For centuries athletes have been trying to sway the hands of fate in their direction through various superstitious ceremonies and choices of attire. Some say wearing the same under garments for weeks at a time because it was thought to be lucky dates back to the Roman Chariot races. Then we have the popular superstitions of modern times including playoff beards, buzz cuts, stylized hair-dos, hair coloring, and even toe nail painting. Hockey players and Baseball players are believed to be some of the most superstitious groups of athletes. I will not argue that although you have many football players and fighters who are just as worried about tempting fate. Chris Leben famously dyed his entire head blood red on the very first season of UFC’s Ultimate Fighter and the Argentina national Soccer team had the same guy cut the hair of the entire team’s hair and some credit this man for giving Maradona the power to utilize the Hand of God. Other sports are littered with hair superstitions but Baseball and Hockey do indeed take the cake.

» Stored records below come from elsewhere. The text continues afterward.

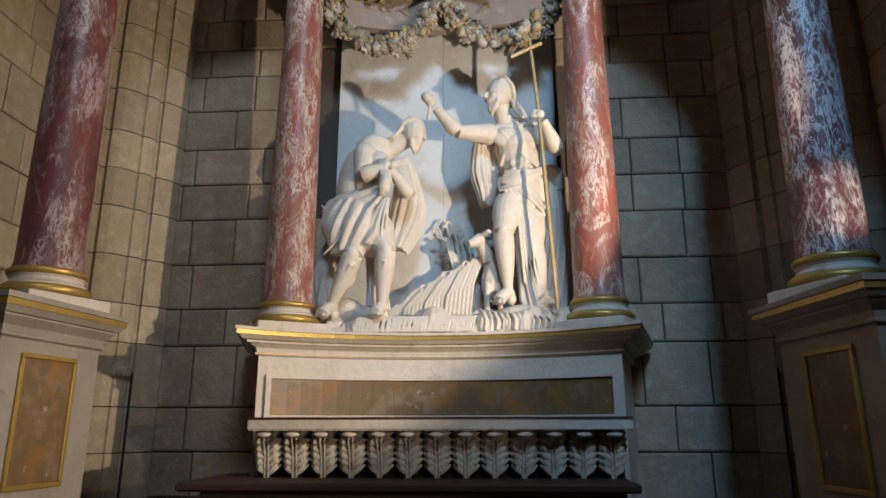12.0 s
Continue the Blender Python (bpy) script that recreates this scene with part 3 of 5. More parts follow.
def letters(text, a0, a1, size, mat, label):
    """Raised letters spread along the frieze between two angles (degrees from the back)."""
    for i, ch in enumerate(text):
        if ch == " ":
            continue
        c = bpy.data.curves.new("letter", "FONT")
        c.body, c.size, c.extrude, c.align_x, c.offset = ch, size, 0.006, "CENTER", 0.011
        tmp = bpy.data.objects.new("letter", c)
        scene.collection.objects.link(tmp)
        me = bpy.data.meshes.new_from_object(tmp.evaluated_get(bpy.context.evaluated_depsgraph_get()))
        bpy.data.objects.remove(tmp)
        me.name = "letter"
        xs = [v.co.x for v in me.vertices]
        zmin, zmax = min(v.co.y for v in me.vertices), max(v.co.y for v in me.vertices)
        b = bmesh.new()
        b.from_mesh(me)
        # slab serifs and a wider cut
        for v in b.verts:
            v.co.x *= 1.12
        w = (max(xs) - min(xs)) * 1.12
        t = size * 0.075
        feet = {"N": ((-0.42, 0, 0), (0.42, 1, 0), (-0.42, 1, 0)), "A": ((-0.44, 0, 0), (0.44, 0, 0)), "I": ((0, 0, 0), (0, 1, 0)), "R": ((-0.42, 0, 0), (0.42, 0, 0)), "T": ((0, 0, 0),), "E": (), "D": (), "U": ((-0.42, 1, 0), (0.42, 1, 0)), "P": ((-0.36, 0, 0),), "O": (), "S": (), "C": ()}[ch]
        for fx, top, _ in feet:
            z = zmax - t / 2 if top else zmin + t / 2
            box(b, fx * w - size * 0.16, fx * w + size * 0.16, z - t / 2, z + t / 2, -0.006, 0.006)
        me2 = mesh_from("letter", b, mat)
        if mat not in list(me2.materials):
            me2.materials.clear()
            me2.materials.append(mat)
        a = radians(a0 + (a1 - a0) * i / (len(text) - 1))
        ob = part("letter", me2, mat, ent, label)
        r = 2.228
        ob.matrix_basis = Matrix.Translation((r * math.sin(a), YC + r * math.cos(a), 5.975)) @ Matrix.Rotation(-a, 4, "Z") @ Matrix.Rotation(math.pi / 2, 4, "X")


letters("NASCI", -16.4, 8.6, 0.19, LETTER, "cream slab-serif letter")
letters("OPORTET", -85.6, -50.4, 0.17, LETTER_SIDE, "darker yellow slab-serif letter")
letters("DENUO", 35, 60.2, 0.165, LETTER_SIDE, "darker yellow slab-serif letter")

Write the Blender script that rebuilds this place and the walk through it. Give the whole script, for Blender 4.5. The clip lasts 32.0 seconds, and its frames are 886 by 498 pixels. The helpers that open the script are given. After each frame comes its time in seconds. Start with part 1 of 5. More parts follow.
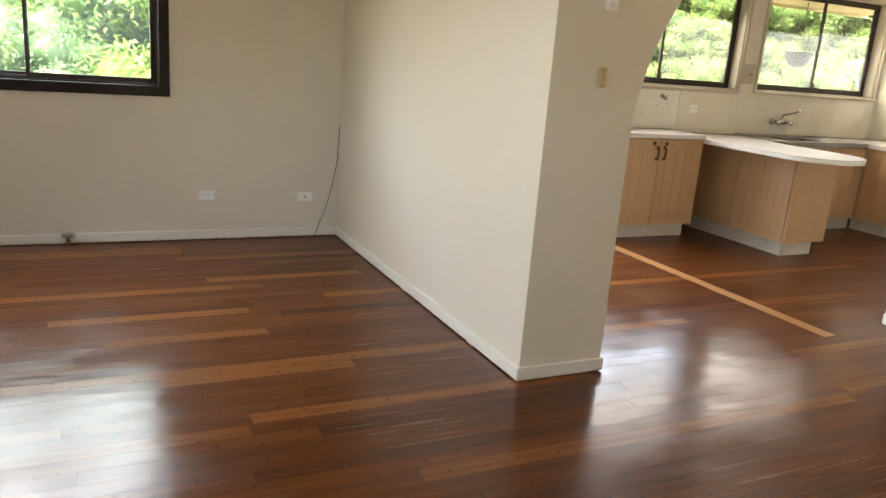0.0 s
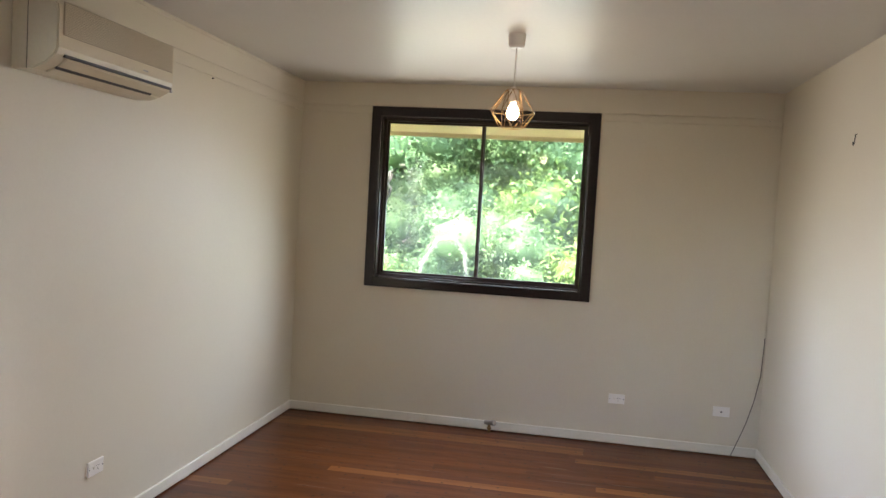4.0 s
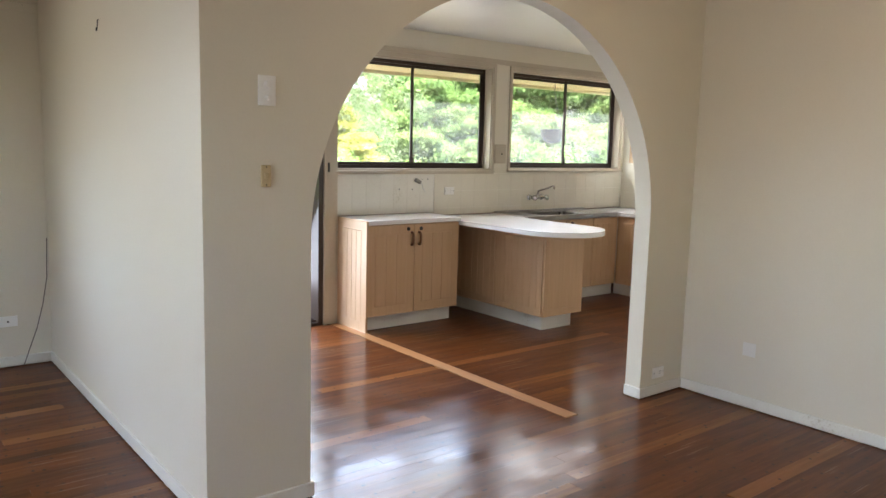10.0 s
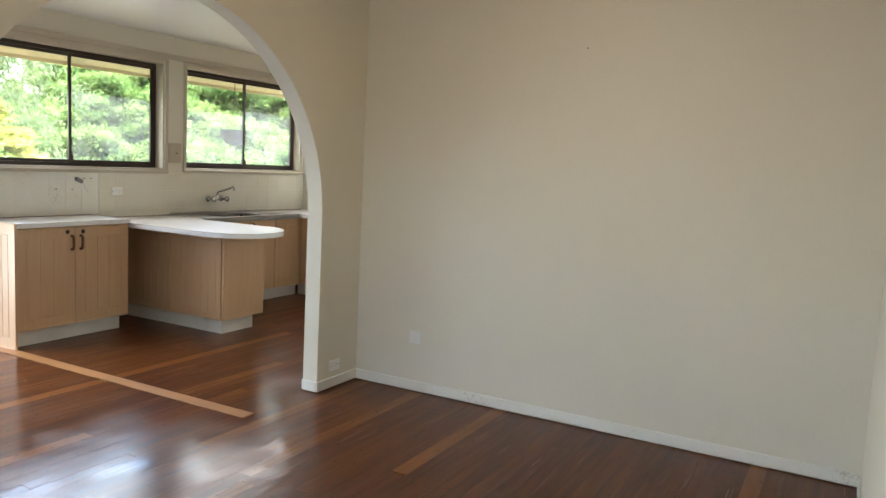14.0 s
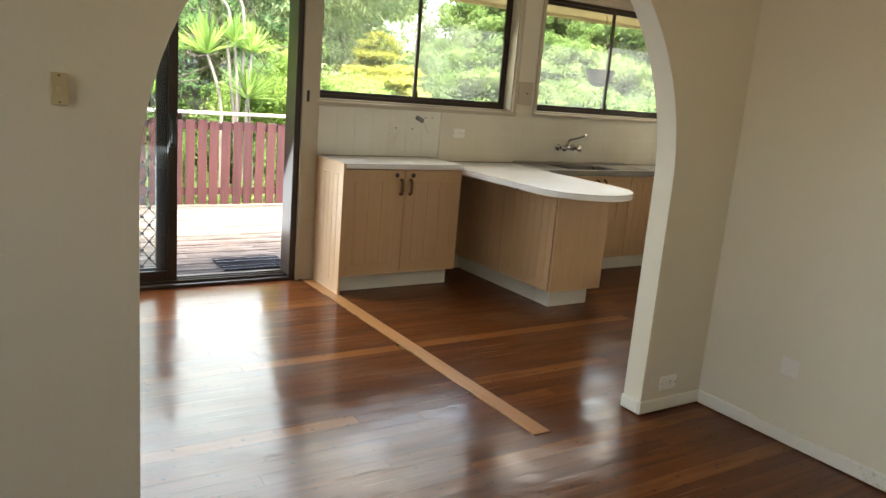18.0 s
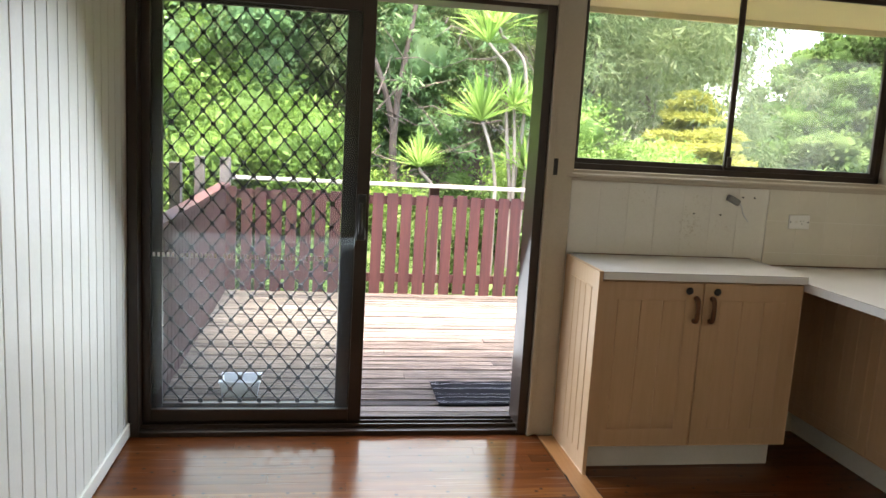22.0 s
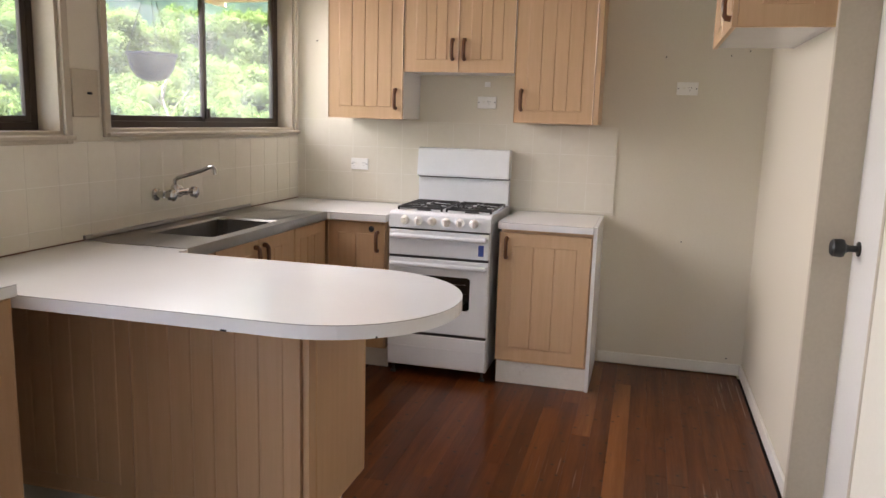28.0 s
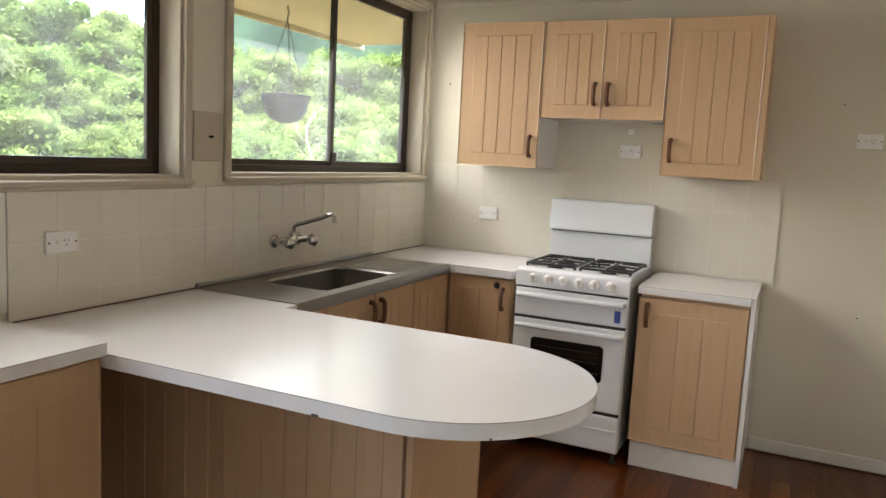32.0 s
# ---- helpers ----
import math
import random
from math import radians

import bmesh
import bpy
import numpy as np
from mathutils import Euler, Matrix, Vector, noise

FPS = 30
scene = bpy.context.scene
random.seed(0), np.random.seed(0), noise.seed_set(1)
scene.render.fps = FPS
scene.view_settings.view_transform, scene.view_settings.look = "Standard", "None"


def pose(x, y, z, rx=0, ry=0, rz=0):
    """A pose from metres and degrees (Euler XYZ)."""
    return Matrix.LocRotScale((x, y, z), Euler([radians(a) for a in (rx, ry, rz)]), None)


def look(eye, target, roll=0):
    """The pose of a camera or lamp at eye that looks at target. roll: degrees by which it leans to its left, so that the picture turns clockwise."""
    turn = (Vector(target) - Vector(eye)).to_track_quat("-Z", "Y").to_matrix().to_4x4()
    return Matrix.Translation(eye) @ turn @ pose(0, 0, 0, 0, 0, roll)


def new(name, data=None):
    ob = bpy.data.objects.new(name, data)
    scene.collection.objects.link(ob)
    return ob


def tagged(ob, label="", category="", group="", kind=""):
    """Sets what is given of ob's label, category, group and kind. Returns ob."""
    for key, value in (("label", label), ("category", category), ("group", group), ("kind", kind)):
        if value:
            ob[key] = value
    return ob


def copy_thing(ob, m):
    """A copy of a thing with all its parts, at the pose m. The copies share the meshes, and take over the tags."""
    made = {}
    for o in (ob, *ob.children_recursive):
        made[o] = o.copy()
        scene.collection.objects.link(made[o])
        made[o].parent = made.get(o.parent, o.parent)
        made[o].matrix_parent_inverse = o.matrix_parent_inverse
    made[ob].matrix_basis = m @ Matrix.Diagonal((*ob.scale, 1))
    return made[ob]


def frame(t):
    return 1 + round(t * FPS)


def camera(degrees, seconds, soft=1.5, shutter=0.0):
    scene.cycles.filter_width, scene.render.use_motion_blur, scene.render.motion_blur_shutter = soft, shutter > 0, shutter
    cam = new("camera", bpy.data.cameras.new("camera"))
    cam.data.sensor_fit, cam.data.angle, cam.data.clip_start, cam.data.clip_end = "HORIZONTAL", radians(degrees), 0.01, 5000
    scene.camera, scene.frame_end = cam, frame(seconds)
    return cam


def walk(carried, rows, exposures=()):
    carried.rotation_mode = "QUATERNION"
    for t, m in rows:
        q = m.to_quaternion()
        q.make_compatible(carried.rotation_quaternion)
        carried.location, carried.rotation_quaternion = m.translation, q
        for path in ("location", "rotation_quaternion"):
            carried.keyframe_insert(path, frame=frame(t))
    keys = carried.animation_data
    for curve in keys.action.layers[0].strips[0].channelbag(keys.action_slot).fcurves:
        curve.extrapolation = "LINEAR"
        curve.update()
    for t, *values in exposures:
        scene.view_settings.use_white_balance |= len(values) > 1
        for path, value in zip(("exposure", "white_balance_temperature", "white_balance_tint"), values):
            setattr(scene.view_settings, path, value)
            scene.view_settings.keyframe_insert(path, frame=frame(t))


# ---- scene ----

Hockey of course owns the distinction of inventing the “playoff beard.” A superstition that spans all sports and walks of life. Not only do players go unshaven during long stretches of time in hopes it will help them win, but so do bachelors on a hot streak (if you know what I mean) and even radio men looking for a really good rating during the ratings period. I myself grow a playoff beard for all of my favorite teams. My Pittsburgh Pirate beards have never really gotten past the stubble stage.
You may call it O.C.D., but Sidney Crosby looking like Zorro has brought him three Stanley Cups. That is why I am glad Paul Mainieri caved when pressured to allow Kramer Robertson and the other LSU Tigers who changed up their hair hoping it would bring better fortune to the team. Sure it can be attention grabbing and your players look ridiculous, but Mainieri needs to understand that what his players have done was a ritual that resulted in a victory. Players will grow or change their hair, not only in hopes that it will provide good luck, but to also tap into an even deeper confidence that the comfort of the superstition brings and when you are in places like Omaha for the College World Series confidence is all that matters, whether it’s brought on by a superstition or not.